Morris suffered what the school officially termed a "mild concussion," as if there is such possibility that traumatic brain injury can be mild in any way. This specific issue is serious, indeed: The danger of lethal second-impact syndrome exists for any player in that situation, and protocols must be in place to protect players from clueless oafs like Hoke who populate sidelines during games and practices at every level of football.

Still, there's anger merely due to what we saw, rather than so much that we didn't.

Every game contains hundreds upon hundreds of collisions that appear mundane, never rising to the level of inflammatory video clip because they are simply endemic to the game. Helmets thudding into helmets along the line, bodies thrown to the ground on every play and abrupt decelerations of speedy players cause movement of the brain within the skull. These sub-concussive impacts are the real danger.

That football has a concussion issue is not entirely true and is somewhat convenient for those invested in continuing to sell the sport to increasingly skeptical parents. The game is bad for brains in and of itself, and grandstanding over the most obvious and easily documented evidence diverts attention from that troubling fact.

Anyone this mad after seeing Morris dazed and reeling and unprotected should be aware of the continuing studies going on at Purdue University, where their Neurotrauma Group has been measuring the effect of football in a longitudinal study that began in 2009. What has become clear from their work and that of subsequent, similar studies is that concussions get all the headlines while plain old football is doing most of the damage to young brains.

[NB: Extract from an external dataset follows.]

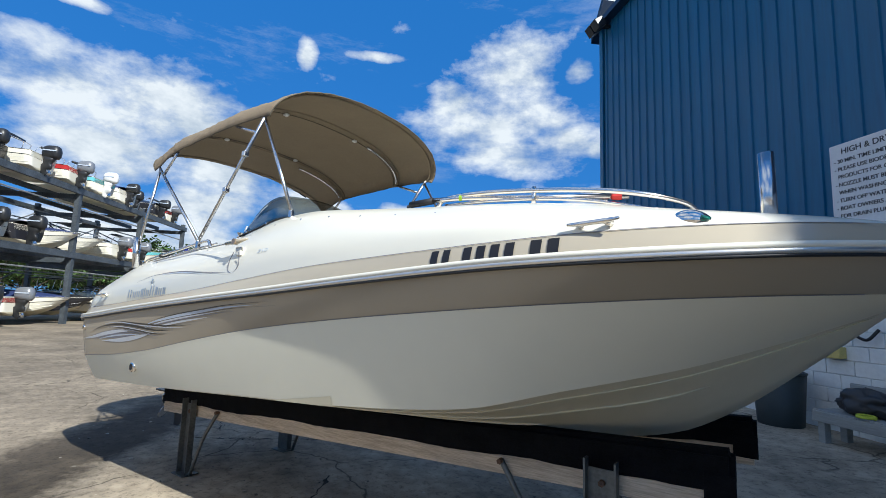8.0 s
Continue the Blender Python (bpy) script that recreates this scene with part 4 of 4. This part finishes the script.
def yard_boat(m, length, beam, low, high, label, motor=None, ttop=None, cover=None, screen=True, keel=0.0, motors=1, th=1.25):
    """A moulded runabout: x forward from the transom, keel at z = keel."""
    b = base("runabout", m, label, "boat", "boats in the yard")
    n = 26
    L, B = length, beam / 2

    def half(t, f):
        return B * f * (1 - max(0, (t - 0.45) / 0.55) ** 2.4) ** 0.75 * (0.93 + 0.07 * min(1, t / 0.2))

    def sheer(t):
        return keel + 0.98 + 0.30 * t ** 2

    def rows(levels):
        out = []
        for fy, fz, dx in levels:
            row = []
            for k in range(n + 1):
                t = k / n
                kz = keel + 0.62 * max(0, (t - 0.62) / 0.38) ** 2
                row.append(Vector((L * t - dx * t ** 3, half(t, fy) if fy else 0.0, kz + (sheer(t) - kz) * fz)))
            out.append(row)
        return out

    def skin(name, levels, material, close=True):
        bm = bmesh.new()
        rr = rows(levels)
        add_grid(bm, [[Vector((p.x, -p.y, p.z)) for p in reversed(r)] + [Vector((r[0].x, r[0].y * (-1 + 2 * k / 5), r[0].z)) for k in range(1, 5)] + list(r) for r in rr])
        bmesh.ops.remove_doubles(bm, verts=bm.verts, dist=0.001)
        return part(name, bm, material, b, "", True)
    skin("hull_bottom", [(0, 0, 0.9), (0.84, 0.22, 0.7)], CREAM)
    skin("hull_side", [(0.84, 0.22, 0.7), (0.92, 0.48, 0.45), (0.97, 0.74, 0.2)], low)
    skin("sheer_band", [(0.97, 0.74, 0.2), (1.0, 1.0, 0.0)], high)
    skin("boot_stripe", [(0.968, 0.715, 0.22), (0.982, 0.735, 0.20), (0.976, 0.755, 0.19)], RUBBER)
    skin("gunwale", [(1.0, 1.0, 0.0), (0.95, 1.04, 0.05), (0.80, 1.03, 0.2), (0.77, 0.72, 0.3)], WHITE)
    skin("rub_rail", [(1.0, 0.99, 0.0), (1.018, 1.0, 0.0), (1.0, 1.02, 0.0)], RUBBER)
    for fy, fz, dx, m2, rr in ((0.936, 0.56, 0.38, WHITEV, 0.006), (0.885, 0.35, 0.57, low, 0.012)):
        for sgn in (-1, 1):
            part("hull_line", tube([Vector((p.x, sgn * (p.y + 0.003), p.z)) for p in rows([(fy, fz, dx)])[0][:-1]], rr, 5), m2, b)
    bm = bmesh.new()
    r = rows([(0.78, 0.73, 0.3)])[0]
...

Higher cognitive deficit was confirmed in those who never suffered concussions, because they were never removed from the continuing accumulation of impacts. The impairment was actually less for those who took the one big, clear hit and were properly taken out and allowed to recover.

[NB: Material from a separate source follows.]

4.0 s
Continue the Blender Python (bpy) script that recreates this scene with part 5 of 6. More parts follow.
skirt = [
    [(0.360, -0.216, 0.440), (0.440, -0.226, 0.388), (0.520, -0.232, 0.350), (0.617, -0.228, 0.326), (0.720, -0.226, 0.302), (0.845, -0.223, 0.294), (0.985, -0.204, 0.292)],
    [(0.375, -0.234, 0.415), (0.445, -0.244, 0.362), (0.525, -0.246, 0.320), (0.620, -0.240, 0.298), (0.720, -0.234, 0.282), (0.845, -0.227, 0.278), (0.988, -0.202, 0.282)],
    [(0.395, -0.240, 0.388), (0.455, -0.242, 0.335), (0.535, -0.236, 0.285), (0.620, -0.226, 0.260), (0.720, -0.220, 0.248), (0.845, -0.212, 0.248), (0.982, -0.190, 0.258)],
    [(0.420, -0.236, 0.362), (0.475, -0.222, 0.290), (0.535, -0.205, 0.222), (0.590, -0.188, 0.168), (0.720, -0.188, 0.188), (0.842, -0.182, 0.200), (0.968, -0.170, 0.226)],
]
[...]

That's not the kind of thing that can be shown easily on Twitter, but with even the slightest bit of understanding it should become even more chilling than the sight of a player struggling to stand. Where was the outrage over the potential damage being done in that game – or all the damage that has already been done previously in college and high school – to everyone else on that field?

While politicians such congressman Bill Pascrell Jr. (D-NJ) take public positions on how concussions are managed by college programs and the NFL boasts of how significant they now know concussions to be, the game simmers along with more difficult questions unasked.

Some things we can work harder to see, if we want.